Would it be the same
if i saw you in heaven?
Fahreed Zakaria, The Post-American World, W.W. Norton & Co. (2008), p. 79.
[2]
Zakaria, pp. 80-81.
[3]
Image: Sam Brown, "it's much less crowded on the inside" 24 April 2007, Exploding Dog Comics.
The revelations of Joseph Smith talk about what I've understood as eternal individuality. You and me are one of many eternal "intelligences":
Man was also in the beginning with God. Intelligence, or the light of truth, was not created or made, neither indeed can be (D&C 93:29).
The revelations discuss what seems like eternal community, past and future:
Now the Lord had shown unto me, Abraham, the intelligences that were organized before the world was; and among all these there were many of the noble and great ones... (Abraham 3:22).
And that same sociality which exists among us here will exist among us there, only it will be coupled with eternal glory, which glory we do not now enjoy" (D&C 130:2).
I'm considering the relationship between individuality and community and how one affects the other. Depending on the approach to the question and the tools used to assess it, we might arrive at different conclusions. An evolutionary biologist may see things differently than a clinical psychologist or a cultural anthropologist or a prophet of God. Right now I want to focus on how environment and community affect individuality, and I am taking it for granted that such is the case. In Fahreed Zakaria's book The Post-American World he talks about the effects of globalization. With better means of transportation and communication the world is shrinking in new ways. Signs of "westernization" are seen in countries all over the world.
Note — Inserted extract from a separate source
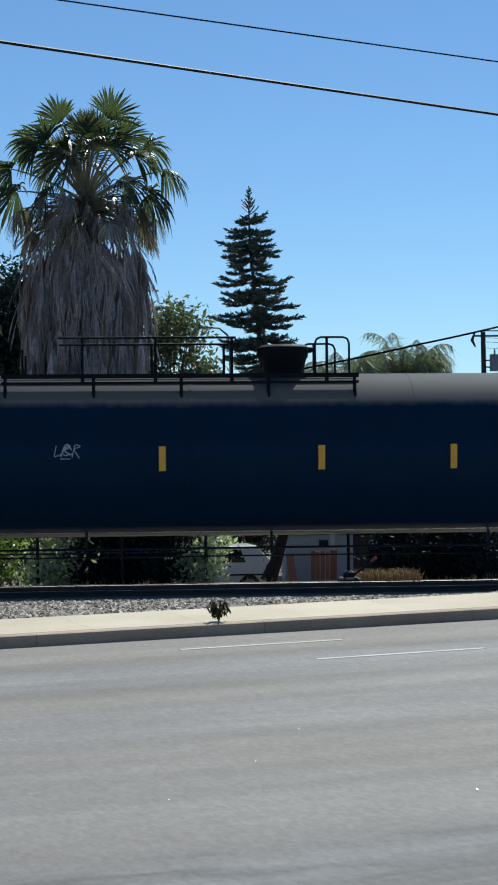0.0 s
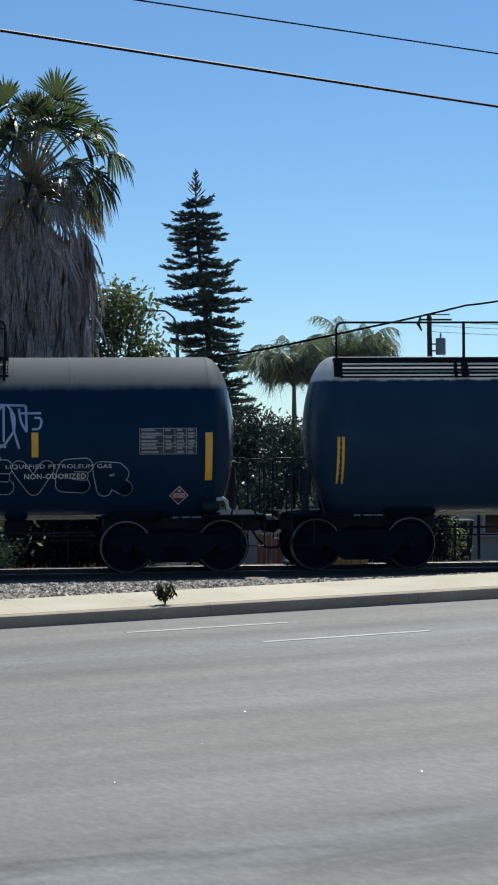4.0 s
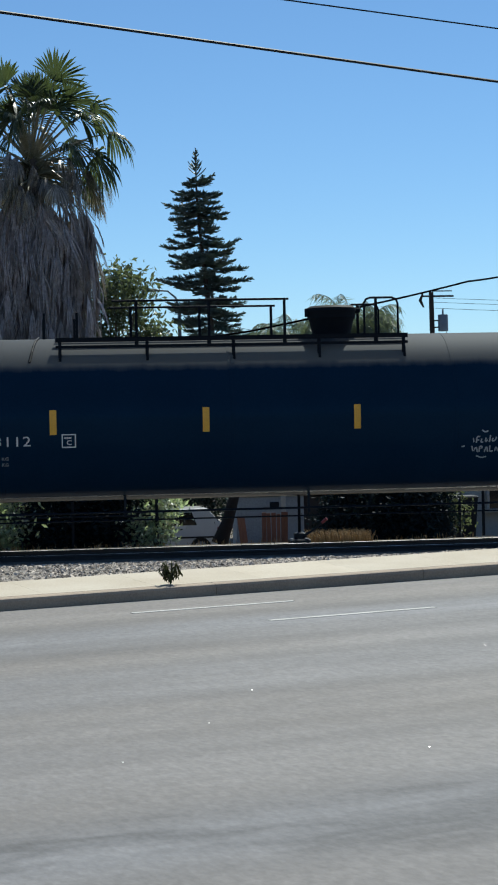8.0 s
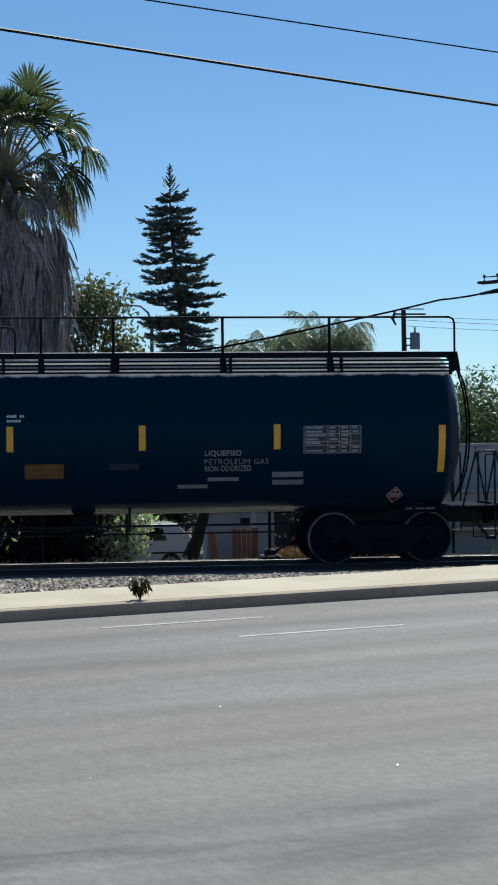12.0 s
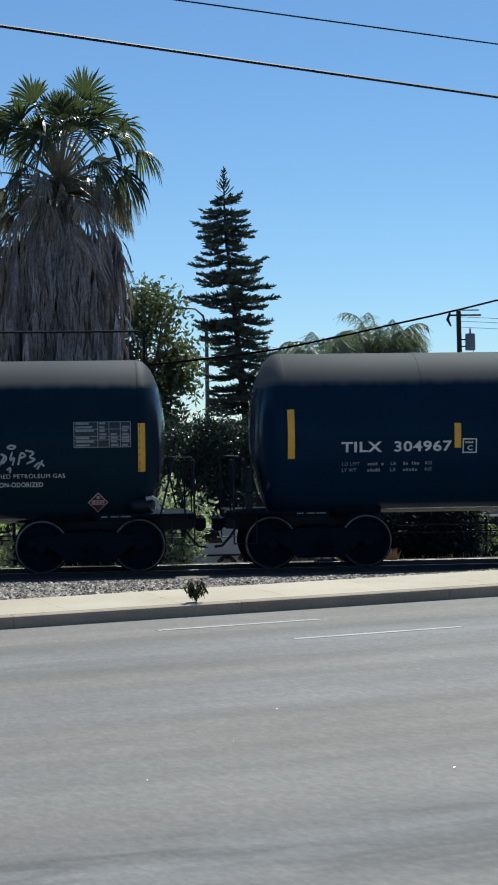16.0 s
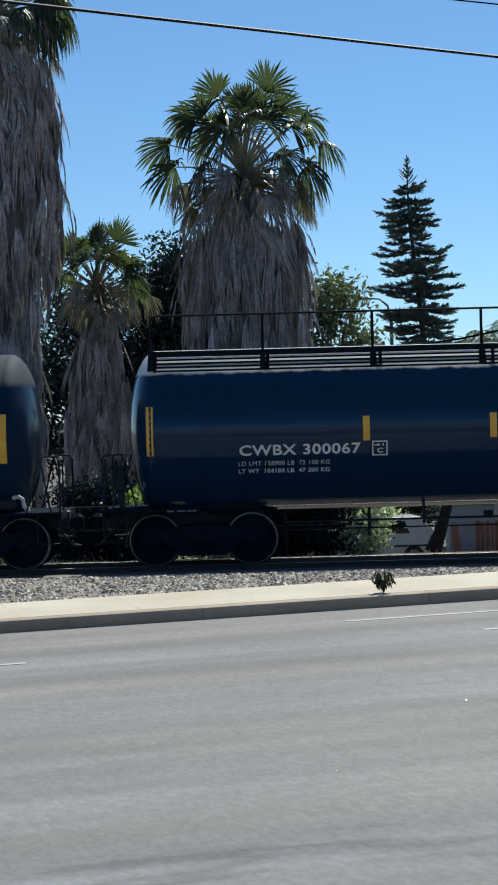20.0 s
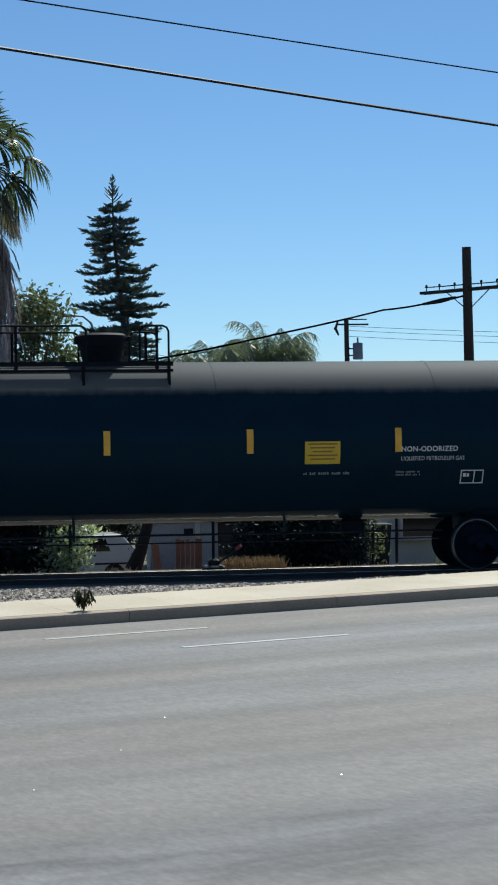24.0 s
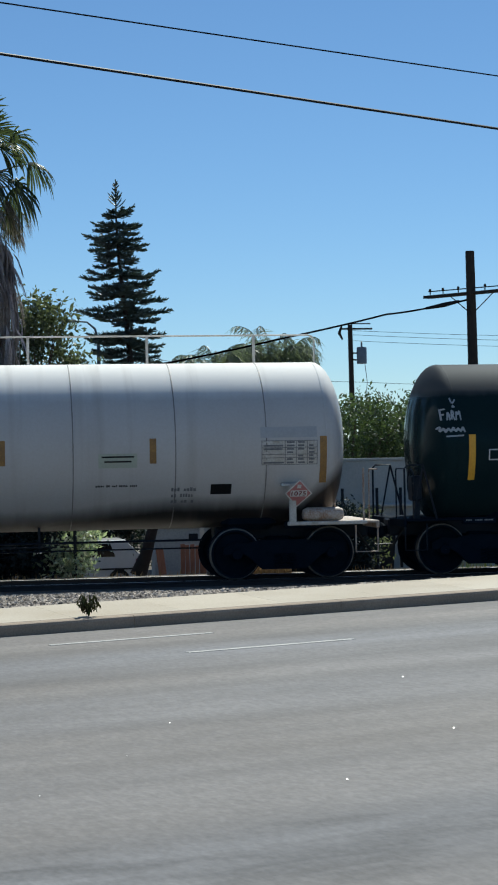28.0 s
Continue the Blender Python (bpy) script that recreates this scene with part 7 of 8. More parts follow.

In Japan we might stop in at McDonald's or Starbucks, we'll hear Michael Jackson songs playing in stores. Some are seeing signs of the "death of the old order" with the rise of what Zakaria calls "mass culture." McDonald's, blue jeans and rock music are crowding out older ways of eating, dressing and singing. Zakaria notes there are still very distinctive differences in culture despite the increasing similarities, though Japan may seem to some like “another prosperous and modern Western country with some interesting quirks”1. A full fourth of the world can speak and understand English on some level. Zakaria wonders whether a common language makes people think in similar ways.
All this is to say the proximity and accessibility leads to interchange of ideas, products, hairstyles, goals and desires. All of this change worries the status quo: “We have left the past behind and there is an underlying unease that there will be nothing left of us which is part of the old." Zakaria recognizes that many values are slower to change. Nevertheless, "in general, and over time, growing wealth and individual opportunity does produce a social transformation. Modernization brings about some form of women’s liberation. It overturns the hierarchy of age, religion, tradition, and feudal order. And all of this [thus far] makes societies look more and more like those in Europe and North America."2
People throughout the world not only help to shape but are shaped by the individuals around them and the larger communities of which they are a part. How does this idea of change affect the LDS views of individual intelligences and the continuation of sociality in the (anachronistically-called) afterlife? Will the very makeup of "degrees of glory" and those of whom those degrees are comprised provide such a different backdrop so as to change our very identities? The possibility of losing parts of our identity we currently consider important, maybe even fundamental. I've already seen some of this sloughing off occur in myself when I think back to who I was in High School and how the circumstances affected who I was. When I consider how much my surroundings, including those I love, affect who I am I can't help but wonder about who I will be in eternity. In certain ways the very act of resurrection will cause us to lose parts of ourselves, though I'm inclined to think it will be for the better. Suddenly, Eric Clapton's song became much more interesting to me.
Would you know my name
if i saw you in heaven?
Would it be the same
if i saw you in heaven?
FOOTNOTES:
[1]Fahreed Zakaria, The Post-American World, W.W. Norton & Co. (2008), p. 79.
[2]
Zakaria, pp. 80-81.
[3]
Image: Sam Brown, "it's much less crowded on the inside" 24 April 2007, Exploding Dog Comics.